Sunday, July 28, 2013

The Sandpit as Animal Farm

I think of the sandpit area of Woods Hollow Nature Preserve in Ballston Spa as a great place to hunt for wildflowers, and today was no exception.  A funny thing, though:  all the flowers I found today had some kind of animal -- horse, or pig, or rabbit -- in their name.

First, there was Horsemint (Monarda punctata), and lots of it -- more than I have ever seen here before.  The yellow purple-spotted flowers are rather inconspicuous, and the pale pink bracts that circle the stems are the showiest part of the plant.  Why it is called "horse" mint, I have no idea.  Maybe it grows best in pastures where horses have dropped their fertilizing deposits?

Then, there was Winged Pigweed (Cycloloma atriplicifolium), with its odd little circular green flowers surrounded by a whitish ruffle.  Okay, I get the "winged" part of this plant's common name, but how does the "pig" part fit?  Perhaps because its slightly toothed leaves vaguely resemble the  leaves of various Amaranth species that are a favorite food of swine.

You won't find this odd-looking "waste-place" plant in many guide books for the northeastern U.S., since this plant is native to the central plains and has only in recent decades begun to be noticed this far east.  The USDA plant database indicates it has not been reported in Saratoga County, although I have found it (and reported it to the New York Flora Association) in several locations of this county. 

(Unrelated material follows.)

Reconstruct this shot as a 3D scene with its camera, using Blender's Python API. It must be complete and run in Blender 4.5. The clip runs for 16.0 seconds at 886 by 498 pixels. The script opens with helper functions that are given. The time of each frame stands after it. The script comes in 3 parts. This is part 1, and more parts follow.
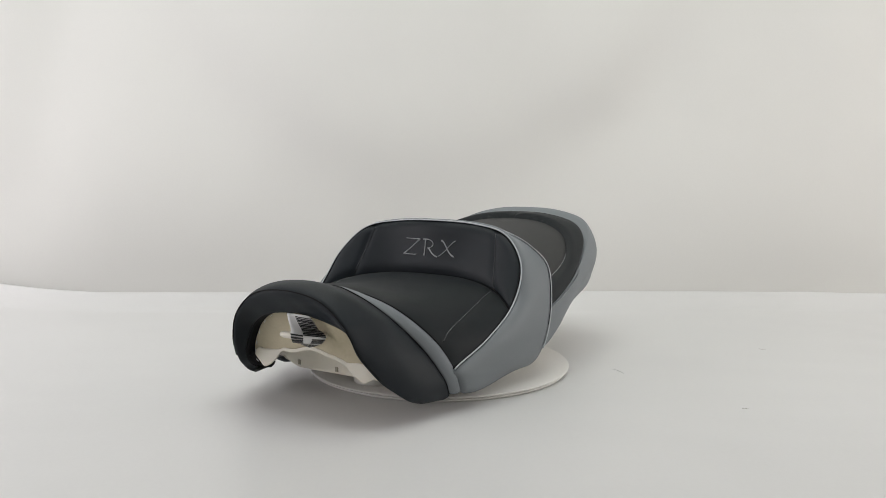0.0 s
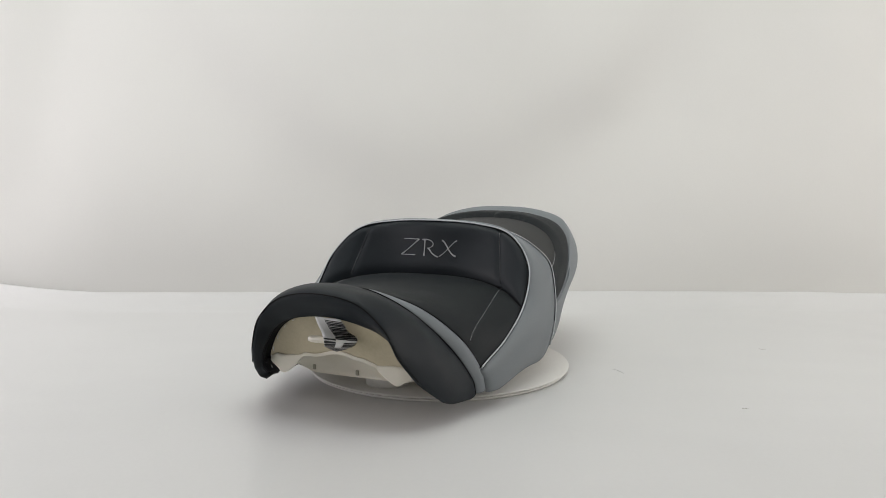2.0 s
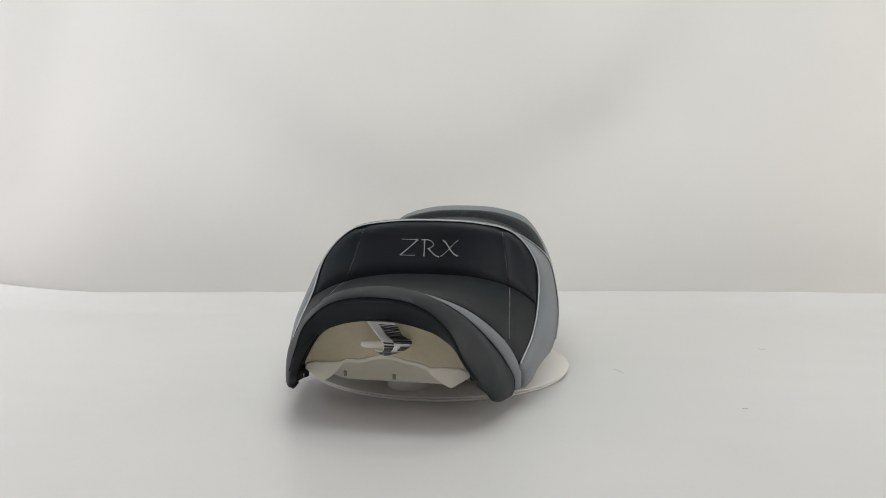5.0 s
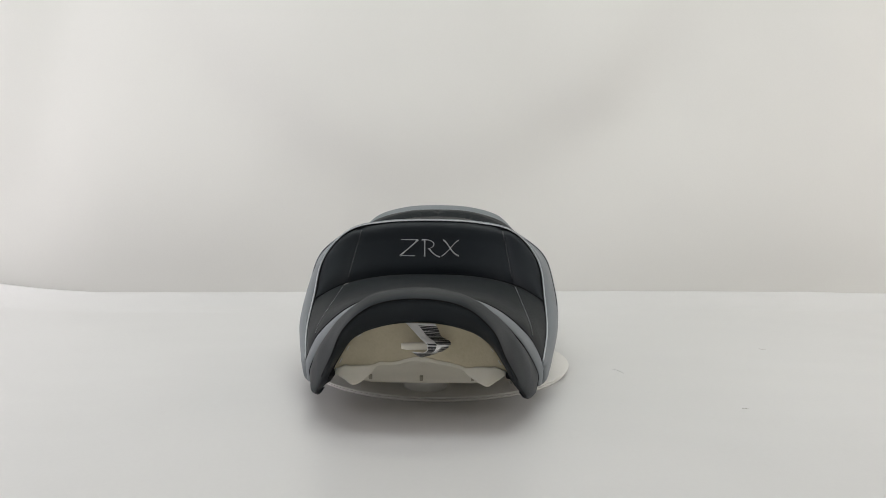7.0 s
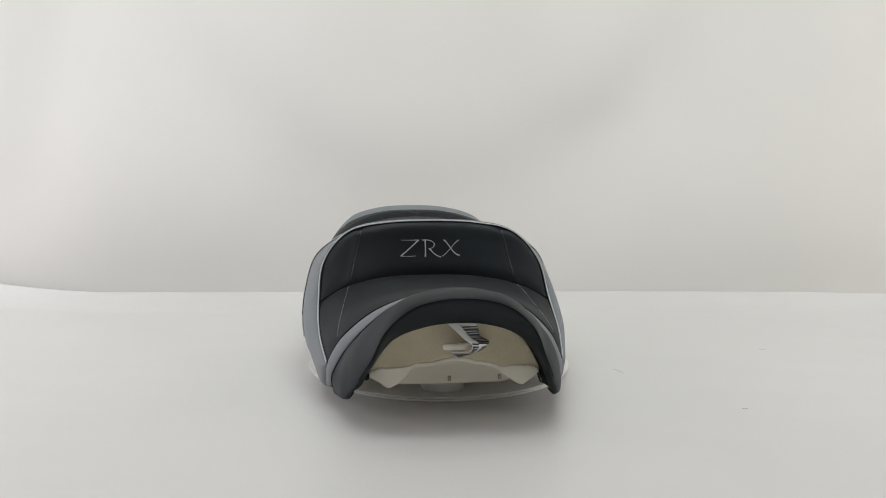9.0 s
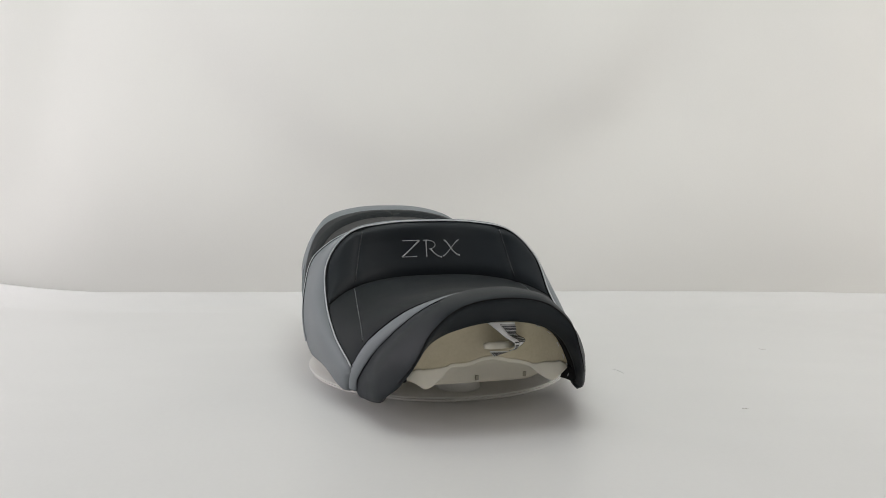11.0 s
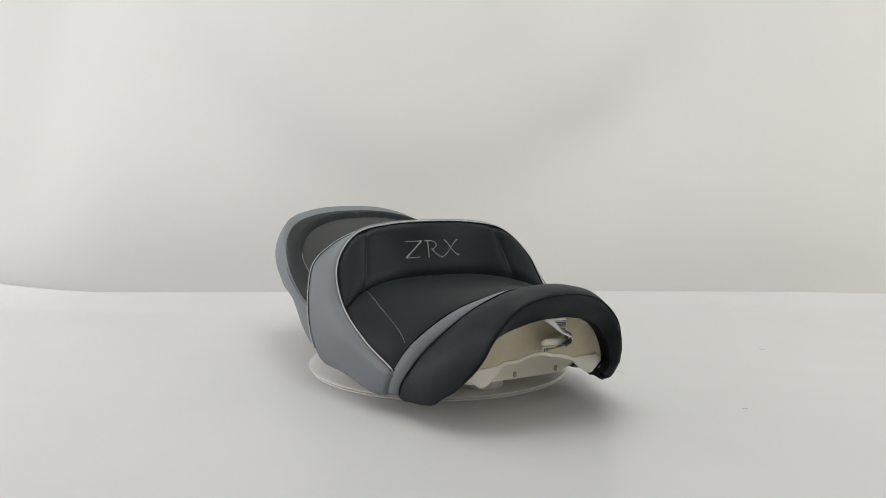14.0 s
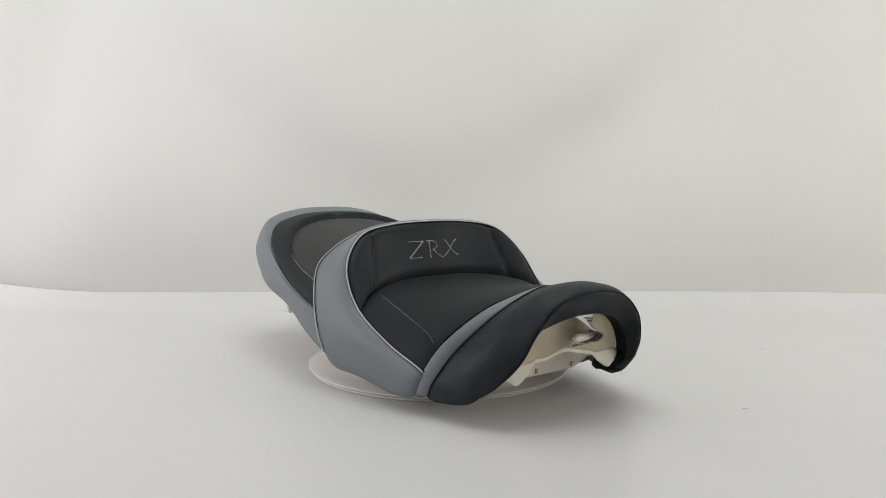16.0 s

There's little mystery about how Rabbit-foot Clover (Trifolium arvense) got its name.  What I found curious today was the equally furry stalk of grass (species unknown to me) that was growing amidst a clump of the fluffy clover.  I can't recall ever seeing such a furry grass.

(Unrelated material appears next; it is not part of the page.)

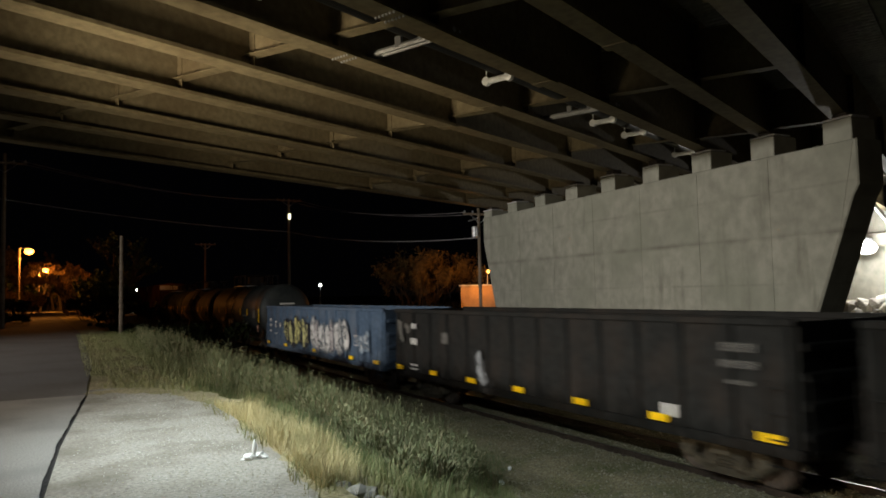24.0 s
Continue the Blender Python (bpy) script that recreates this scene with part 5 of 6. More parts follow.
wooden_pole(2.83, 39.75, 4.85, 0.11, "plain grey post standing in the verge")
t = wooden_pole(19.62, 67.2, 11.0, 0.15, "tall wooden utility pole with a crossarm and a small lit lamp", arm=(10.8,))
part("lamp", bx(19.5, 19.74, 66.9, 67.0, 8.95, 9.5, bevel=0.03), cream_glow, t, "small lit lamp")
part("guy_wire", bars([((19.6, 67.2, 9.9), (16.6, 67.5, -0.5))], 0.02, 5), black_rubber, t)
wooden_pole(15.56, 88.6, 8.1, 0.12, "distant wooden utility pole", arm=(7.95,))
wooden_pole(-2.95, 50.0, 10.6, 0.14, "dark wooden utility pole beside the road", arm=(10.0,))
t = wooden_pole(23.58, 38.4, 6.9, 0.12, "wooden utility pole with a transformer near the pier", arm=(6.5,))
part("transformer", lathe(bmesh.new(), [(5.0, 0.05), (5.02, 0.2), (5.65, 0.2), (5.7, 0.08)], 14, "Z", (23.1, 38.1, 0)), galvanised, t)
part("bracket", bars([((23.58, 38.4, 5.4), (23.1, 38.1, 5.4)), ((23.58, 38.4, 6.3), (22.6, 38.0, 6.0))], 0.03, 6), galvanised, t)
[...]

I can't think of an animal name -- except maybe elephantine -- to attach to this humongous patch of Trumpetweed (Eutrochium fistulosum) that was growing by the side of the road I took home.  It was just so magnificent, I had to pull over and take a picture of it.  It must have been at least eight feet tall, if not taller.  Another name for it is Giant Joe-Pye Weed.  Obviously.


The Furry Gnome said...

I think these are all new species to me. Interesting finds.

Jacqueline Donnelly said...

Thanks for stopping by, Furry Gnome. I bet if you go looking in sandy lots, you'll find some of these plants in Ontario too. They grow in the kinds of arid-looking places we would think of as inhospitable to most plants. Seems there's a niche for everything.